Jean-Paul Sartre — hardly a ray of philosophical sunshine — agreed: “It is on the day that we can conceive of a different state affairs that a new light falls on our troubles and our suffering and that we decide that they are unbearable” (Being and Nothingness).

This power of imagination to resist and oppose the status quo has been embraced nowhere more than it has in Black Christianity. Here, imagination comes out of the mystical margins of the Western Church and into the light as a centerpiece of Black hermeneutics, theology, and preaching. A very brief survey of diverse voices within Black theology produces the following statements about the importance of imagination:

  • “Imagination helps us to see and to say what often lies dormant within us;” and “it is coauthor … It creates and calls forth” (Dr. Cleophus LaRue, I Believe I’ll Testify, 72f)
  • The sanctified imagination is “the fertile creative space where the preacher-interpreter enters the text…”(Dr. Wilda C. Gafney, Womanist Midrash, 3).
  • Imagination is the place where “God’s living solidarity can transform ugliness … into beauty, into God’s liberating presence” (Dr. James Cone, The Cross and the Lynching Tree).

In all of these voices we see the centering of the imagination in a faithful life, and specifically a faithful life lived in the midst of distress and oppression. This theme came home over and over again to me in my posts on Black theology this Spring: the persistence of the imagination of the Black community and its stubborn refusal to stop imagining alternative ways of thinking and being in the world, and better futures.

The most famous example of this is Dr. King’s “I Have a Dream” speech. This is deservedly one of the best known pieces of oratory in the world. And while it has been sadly whitewashed in popular media, it is still worth hearing:

Let us not wallow in the valley of despair, I say to you today, my friends.

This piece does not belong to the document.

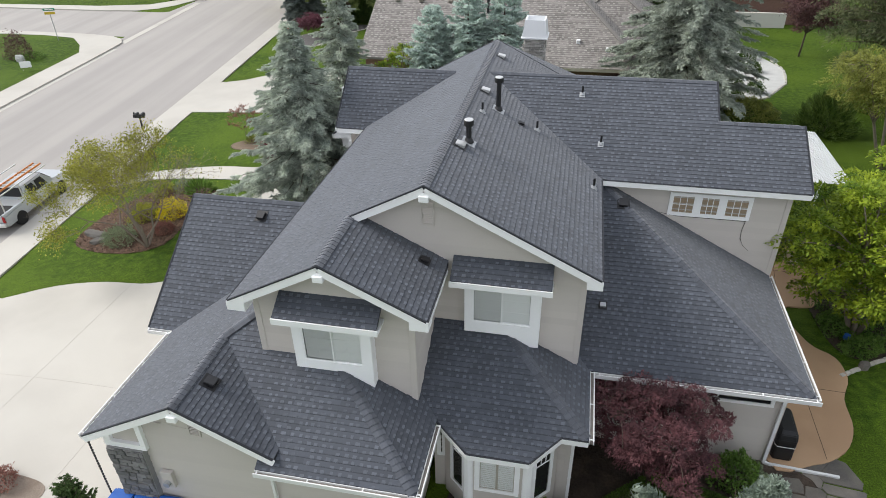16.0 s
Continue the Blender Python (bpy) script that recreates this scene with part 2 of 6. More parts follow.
L = {
    "blue_spruce": leaf_material("blue_green_needles", (0.27, 0.315, 0.270), (0.62, 0.67, 0.57), 0.26, 0.32),
    "pale_spruce": leaf_material("pale_blue_needles", (0.46, 0.55, 0.50), (0.68, 0.77, 0.70), 0.15, 0.38),
    "cedar": leaf_material("grey_green_needles", (0.25, 0.285, 0.240), (0.57, 0.61, 0.52), 0.26, 0.32),
    "pine": leaf_material("dark_pine_needles", (0.075, 0.100, 0.050), (0.215, 0.235, 0.115), 0.40, 0.30),
    "fir": leaf_material("dark_green_needles", (0.115, 0.160, 0.052), (0.300, 0.350, 0.115), 0.22, 0.32),
    "arbor": leaf_material("arborvitae_scales", (0.046, 0.085, 0.026), (0.098, 0.156, 0.046), 0.40, 0.30),
    "lime": leaf_material("lime_green_leaves", (0.085, 0.17, 0.018), (0.40, 0.48, 0.040), 0.20, 0.30),
    "olive": leaf_material("olive_gold_leaves", (0.14, 0.17, 0.036), (0.34, 0.345, 0.08), 0.35, 0.25),
    "spring": leaf_material("fresh_green_leaves", (0.125, 0.190, 0.032), (0.320, 0.380, 0.080), 0.35, 0.30),
    "green": leaf_material("mid_green_leaves", (0.078, 0.156, 0.026), (0.195, 0.312, 0.065), 0.40, 0.25),
    "box": leaf_material("clipped_hedge_leaves", (0.026, 0.060, 0.008), (0.080, 0.138, 0.018), 0.40, 0.20),
    "maple": leaf_material("dark_red_maple_leaves", (0.050, 0.022, 0.026), (0.195, 0.082, 0.088), 0.35, 0.25),
    "barberry": leaf_material("crimson_leaves", (0.105, 0.020, 0.030), (0.290, 0.062, 0.085), 0.40, 0.20),
    "purple": leaf_material("purple_leaves", (0.068, 0.034, 0.036), (0.170, 0.085, 0.082), 0.40, 0.15),
    "gold": leaf_material("golden_yellow_leaves", (0.62, 0.52, 0.02), (0.85, 0.72, 0.04), 0.25, 0.30),
    "pinkish": leaf_material("dusty_pink_leaves", (0.192, 0.078, 0.066), (0.324, 0.156, 0.120), 0.40, 0.20),
    "sparse": leaf_material("yellow_green_leaves", (0.22, 0.25, 0.03), (0.42, 0.42, 0.07), 0.30, 0.30),
    "leafy": leaf_material("lush_green_leaves", (0.085, 0.15, 0.035), (0.24, 0.33, 0.08), 0.38, 0.30),
    "juniper": leaf_material("blue_green_juniper_sprays", (0.125, 0.165, 0.125), (0.33, 0.39, 0.32), 0.32, 0.30),
    "young": leaf_material("young_olive_leaves", (0.18, 0.195, 0.030), (0.38, 0.37, 0.065), 0.30, 0.35),
    "turf": leaf_material("turf_blades", (0.035, 0.08, 0.008), (0.09, 0.16, 0.02), 0.40, 0.20),
    "deodar": leaf_material("soft_green_needles", (0.13, 0.175, 0.060), (0.36, 0.41, 0.155), 0.20, 0.35),
    "locust": leaf_material("airy_yellow_green_leaves", (0.20, 0.255, 0.045), (0.46, 0.50, 0.12), 0.30, 0.40),
    "dark_spruce": leaf_material("dusky_blue_needles", (0.15, 0.18, 0.17), (0.30, 0.34, 0.32), 0.20, 0.28),
    "plum": leaf_material("plum_red_leaves", (0.10, 0.034, 0.050), (0.21, 0.080, 0.105), 0.35, 0.22),
    "grey_shrub": leaf_material("grey_green_leaves", (0.168, 0.216, 0.120), (0.336, 0.396, 0.240), 0.35, 0.20),
}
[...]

And so even though we face the difficulties of today and tomorrow, I still have a dream. It is a dream deeply rooted in the American dream.

I have a dream that one day this nation will rise up and live out the true meaning of its creed: “We hold these truths to be self-evident, that all men are created equal.” […]

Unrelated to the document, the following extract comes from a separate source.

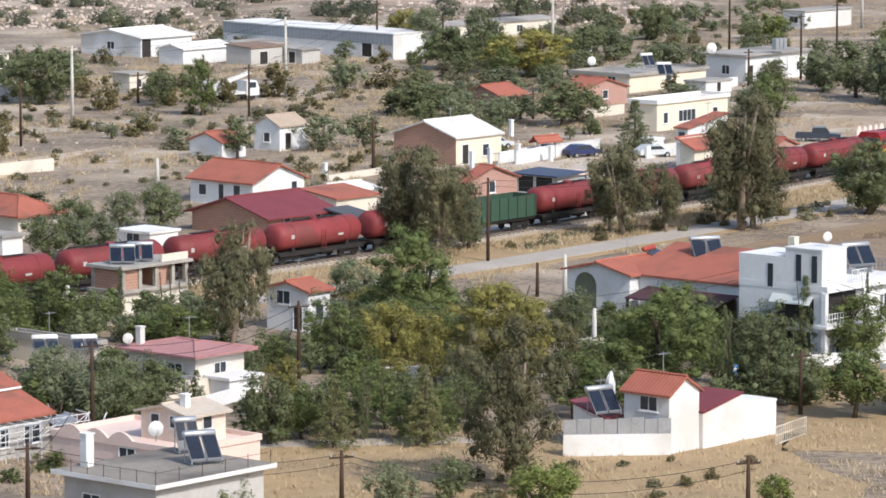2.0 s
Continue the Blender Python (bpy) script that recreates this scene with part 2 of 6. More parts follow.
# ---- mesh helpers ----
class Shape:
    """A mesh in the making, from simple solids."""

    def __init__(self):
        self.v, self.f = [], []

    def add(self, vs, fs):
        k = len(self.v)
        self.v += [tuple(p) for p in vs]
        self.f += [tuple(i + k for i in q) for q in fs]
        return self

    def box(self, x0, y0, z0, x1, y1, z1):
        return self.add([(x0, y0, z0), (x1, y0, z0), (x1, y1, z0), (x0, y1, z0), (x0, y0, z1), (x1, y0, z1), (x1, y1, z1), (x0, y1, z1)],
                        [(0, 3, 2, 1), (4, 5, 6, 7), (0, 1, 5, 4), (1, 2, 6, 5), (2, 3, 7, 6), (3, 0, 4, 7)])

    def ring(self, w, h, t, y0, y1):
        """A rectangular frame round an opening w wide and h high, in one piece."""
        a = [(-w / 2 - t, -t), (w / 2 + t, -t), (w / 2 + t, h + t), (-w / 2 - t, h + t), (-w / 2, 0), (w / 2, 0), (w / 2, h), (-w / 2, h)]
        vs = [(x, y0, z) for x, z in a] + [(x, y1, z) for x, z in a]
        fs = []
        for i in range(4):
            k = (i + 1) % 4
            fs += [(i, k, 4 + k, 4 + i), (8 + k, 8 + i, 12 + i, 12 + k), (k, i, 8 + i, 8 + k), (4 + i, 4 + k, 12 + k, 12 + i)]
        return self.add(vs, fs)

    def plate(self, pts, thick):
        """A closed plate: a polygon and its copy thick below."""
        n = len(pts)
        low = [(x, y, z - thick) for x, y, z in pts]
        return self.add(list(pts) + low, [tuple(range(n)), tuple(range(2 * n - 1, n - 1, -1))] + [(i, n + i, n + (i + 1) % n, (i + 1) % n) for i in range(n)])

    def prism(self, pts, off):
        n = len(pts)
        far = [tuple(a + b for a, b in zip(p, off)) for p in pts]
        return self.add(list(pts) + far, [tuple(range(n - 1, -1, -1)), tuple(range(n, 2 * n))] + [(i, (i + 1) % n, n + (i + 1) % n, n + i) for i in range(n)])

    def tube(self, path, radii, n=8):
        """A tapered tube along a path, closed at both ends."""
        rings = []
        for i, p in enumerate(path):
            p = Vector(p)
            a, b = Vector(path[max(i - 1, 0)]), Vector(path[min(i + 1, len(path) - 1)])
            d = (b - a).normalized()
            u = d.orthogonal().normalized()
            w = d.cross(u)
            rings.append([p + (u * math.cos(2 * math.pi * k / n) + w * math.sin(2 * math.pi * k / n)) * radii[i] for k in range(n)])
        vs = [q for r in rings for q in r]
        fs = [(i * n + k, i * n + (k + 1) % n, (i + 1) * n + (k + 1) % n, (i + 1) * n + k) for i in range(len(rings) - 1) for k in range(n)]
        return self.add(vs, fs + [tuple(range(n - 1, -1, -1)), tuple(range((len(rings) - 1) * n, len(rings) * n))])

    def rod(self, a, b, r, n=6):
        return self.tube([a, b], [r, r], n)

    def mesh(self, name, material, smooth=False):
        me = bpy.data.meshes.new(name)
        me.from_pydata(self.v, [], self.f)
        bm = bmesh.new()
        bm.from_mesh(me)
        bmesh.ops.recalc_face_normals(bm, faces=bm.faces)
        bm.to_mesh(me)
        bm.free()
        me.materials.append(material)
        if smooth:
            me.polygons.foreach_set("use_smooth", [True] * len(me.polygons))
        return me


class Pieces:
    """Like Shape, but every solid stays a piece of its own."""

    def __init__(self):
        self.all = []

    def box(self, *a):
        self.all.append(("roof_slab", Shape().box(*a)))
        return self

    def plate(self, *a):
        self.all.append(("roof_slope", Shape().plate(*a)))
        return self

    def rod(self, *a):
        self.all.append(("ridge", Shape().rod(*a)))
        return self


def part(name, shape, material, parent=None, label="", smooth=False):
    ob = new(name, shape.mesh(name, material, smooth) if isinstance(shape, Shape) else shape)
    ob.parent = parent
    return tagged(ob, label)


def thing(name, x, y, z=0.0, turn=0.0, label="", category="", group="", kind=""):
    e = new(name)
    e.matrix_basis = pose(x, y, z, 0, 0, turn)
    return tagged(e, label, category, group, kind)


def smooth01(a):
    a = min(max(a, 0.0), 1.0)
    return a * a * (3 - 2 * a)


def ground_z(x, y):
    """The valley floor is flat; a rocky slope rises behind the village, and the camera's own hill in front."""
    if y < 200:
        return 47.5 * smooth01((160 - y) / 160)
    d = y - 735 + 0.25 * x
    if d < -200:
        return 0.0
    s = (math.sqrt(d * d + 3600) + d) / 2
    q = smooth01((34 - (x - 0.048 * y)) / 34)
    return max(0.0, 0.105 * s * q - 1.5 * q)


# ---- ground ----
def steps(marks):
    out = []
    for a, b, d in marks:
        out += list(np.arange(a, b, d))
    return out + [marks[-1][1]]


def build_ground():
    xs = steps([(-4000, -600, 340), (-600, -160, 40), (-160, 360, 6), (360, 800, 40), (800, 4000, 400)])
    ys = steps([(-1500, 0, 150), (0, 240, 12), (240, 700, 8), (700, 1300, 8), (1300, 2000, 50), (2000, 4900, 290)])
    verts = []
    for y in ys:
        for x in xs:
            z = ground_z(x, y)
            if -160 < x < 360 and 240 < y < 1300 and z > 0.4:
                z += min(1, (z - 0.4) / 3) * (1.6 * noise.noise(Vector((x, y, 0)) * 0.03) + 0.7 * noise.noise(Vector((x, y, 3)) * 0.11))
            verts.append((x, y, z))
    n = len(xs)
    faces = [(j * n + i, j * n + i + 1, (j + 1) * n + i + 1, (j + 1) * n + i) for j in range(len(ys) - 1) for i in range(n - 1)]
    me = bpy.data.meshes.new("ground")
    me.from_pydata(verts, [], faces)
    me.materials.append(mat("dry_valley_soil", (0.32, 0.25, 0.18), (0.18, 0.142, 0.105), scale=0.16, fine=8, bump=0.6, mixing=1.1, stain=(0.45, 0.37, 0.285)))
    me.materials.append(mat("stony_hillside", (0.40, 0.295, 0.225), (0.235, 0.17, 0.125), scale=0.3, fine=6, bump=0.6, mixing=1.2, stain=(0.50, 0.40, 0.325)))
    for p in me.polygons:
        if p.center.z > 1.0 and p.center.y > 300:
            p.material_index = 1
        p.use_smooth = True
    return tagged(new("ground", me), "dry brown valley ground with stony hillside", "ground", kind="structure")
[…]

I have a dream that one day every valley shall be exalted, and every hill and mountain shall be made low, the rough places will be made plain, and the crooked places will be made straight; “and the glory of the Lord shall be revealed and all flesh shall see it together.”

Note how the use of imagination as resistance is not just subtext here, but is overt. “Let us not wallow in despair,” but let us dream instead. Drawing on the powerful language of the prophets, Dr. King dreams of a future where his country would live up to its stated values of equality and justice.

Decades later, Dr. James H. Cone wrote in his seminal The Cross and the Lynching Tree of “the powerful imagination of faith” being the place where the cross of Jesus and the lynching tree can both be transformed “into beauty, into God’s liberating presence.” This requires  imagination simply because those places of state- and church-sponsored violence are so ugly and terrifying. It takes imagination to see them as places of God’s solidarity with the oppressed instead of as places of divine abandonment.

For both of these men, imagination was the antidote for despair. If they simply looked at the history of their people or their present circumstances, there would be no reason for hope. But they found their hope in imaginatively appropriating the stories of Scripture to frame their situation, and most importantly to offer a hope-filled vision of a better day.

This is by no means a new tactic. Imaginative recastings of Biblical narratives as a source of strength and resistance in the midst of oppression are an ancient tradition. They pick up on the tradition of Jewish apocalyptic, which became the dominant form of Jewish religious literature from the Hellenistic period through the Rome’s destruction of the Temple in 70AD, and remained part of Christian literary tradition for a few decades longer. This genre used vivid, sometimes shocking, imagery to remind the faithful that no matter how dire things seemed, God had not abandoned them, and there would be a day of justice. A major subset of apocalyptic writing picked up on the stories of biblical figures — a kind of biblical fan fiction — to root this message of resistance and hope in the deep resources of the Jewish tradition.

I don’t need to tell you that the world is not as it should be. If we were going to be ‘fundamentalist realists’ we would be left with little but Lamentation. If we are to have hope for the world or for ourselves, we need a sanctified imagination to give us a glimpse into the world as it could be. In the midst of a broken world, we need to dream. We dream and we imagine and we fantasize. And then we act, in whatever small way we can to live that dream into reality.